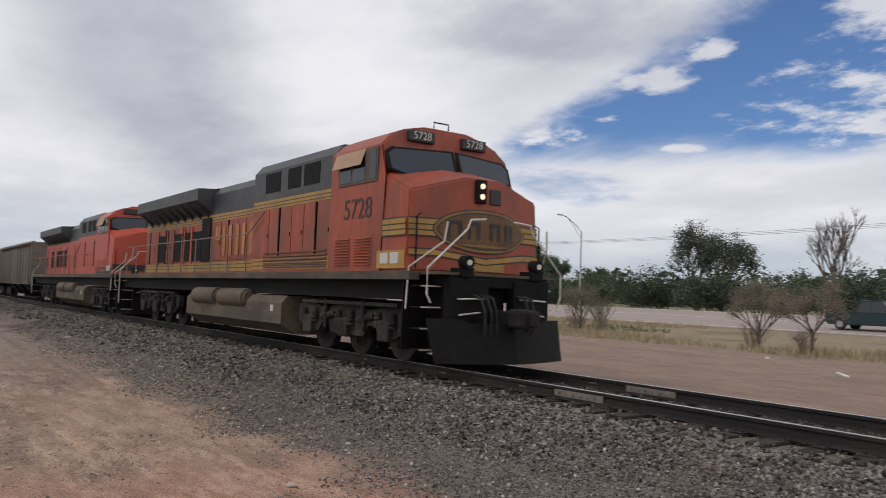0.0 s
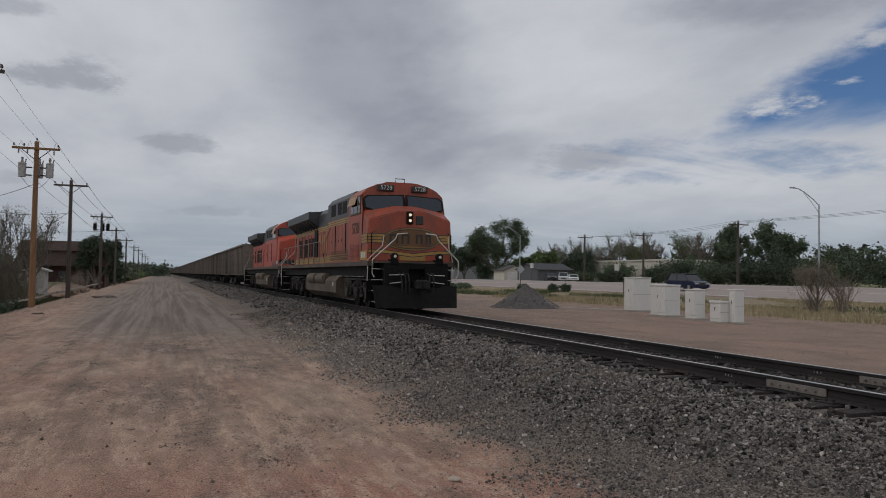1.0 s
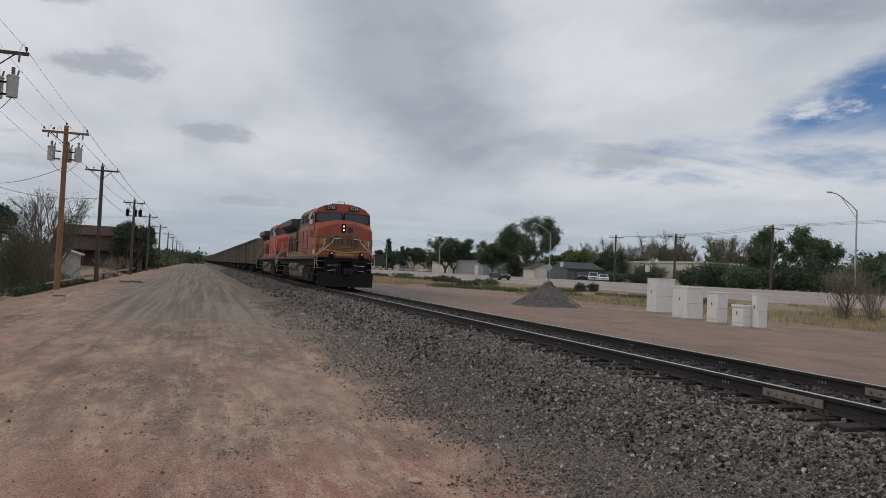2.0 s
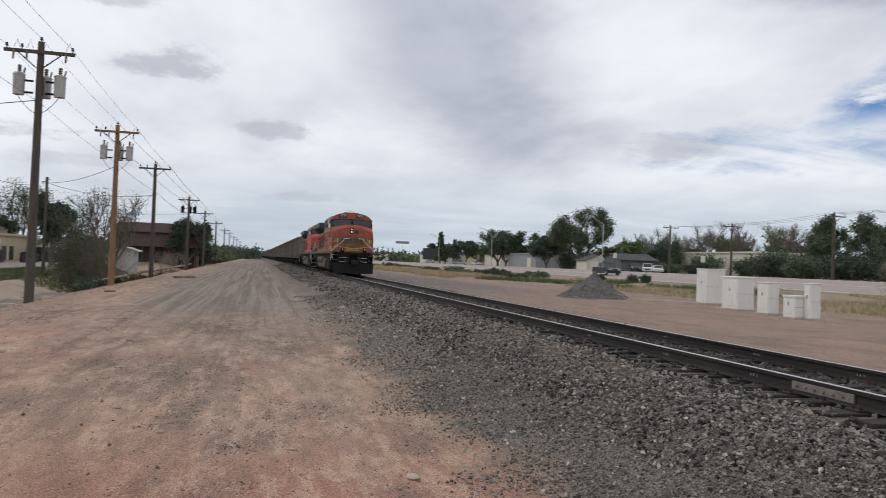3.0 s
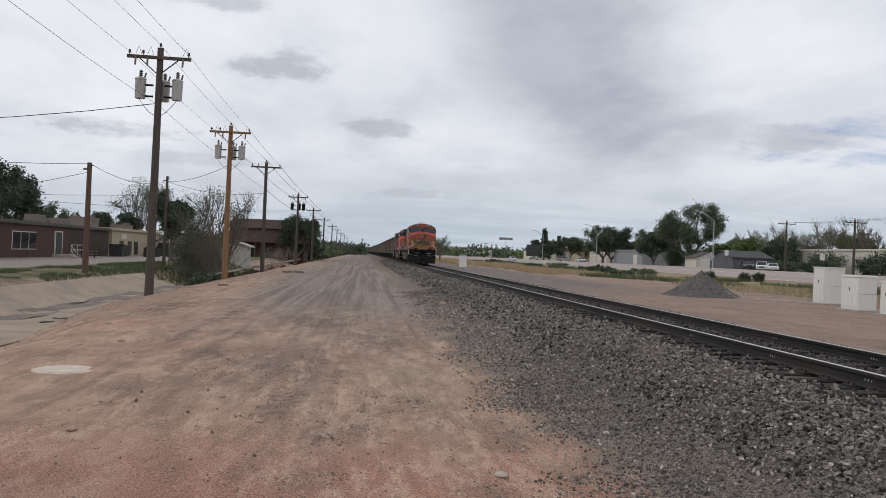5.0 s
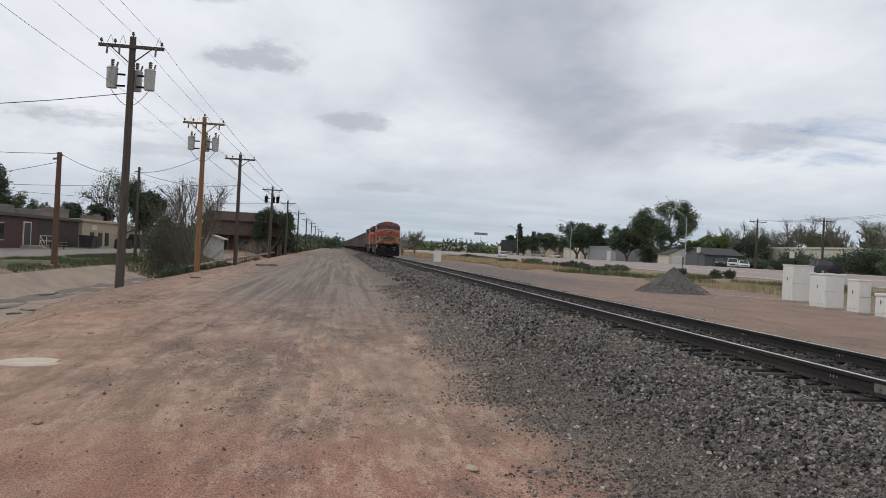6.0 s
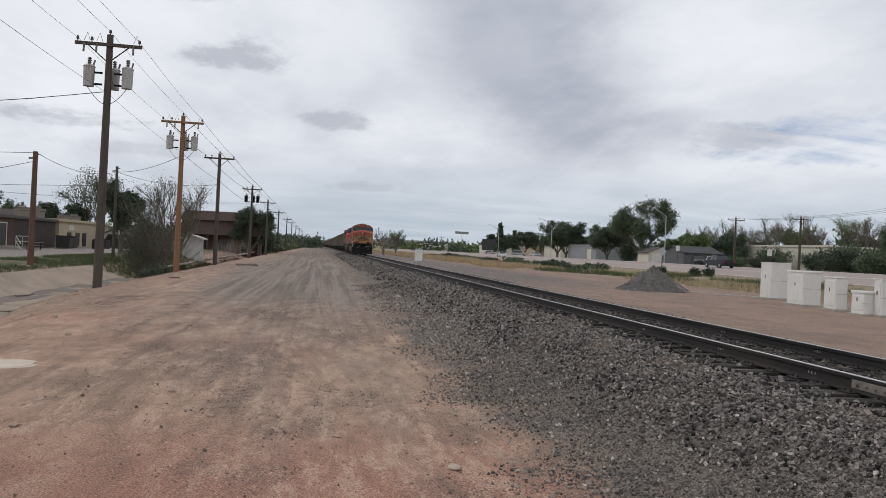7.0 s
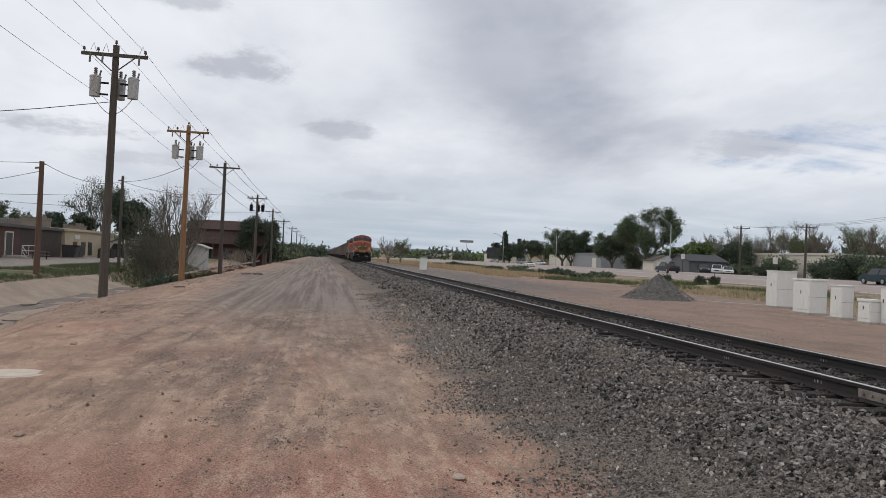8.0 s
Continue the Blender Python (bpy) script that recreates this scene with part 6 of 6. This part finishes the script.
================
Omit pictures; set down the rest of the material word for word.

*Worked answer:*
0.0 s
1.0 s
2.0 s
3.0 s
5.0 s
6.0 s
7.0 s
8.0 s
Continue the Blender Python (bpy) script that recreates this scene with part 6 of 6. This part finishes the script.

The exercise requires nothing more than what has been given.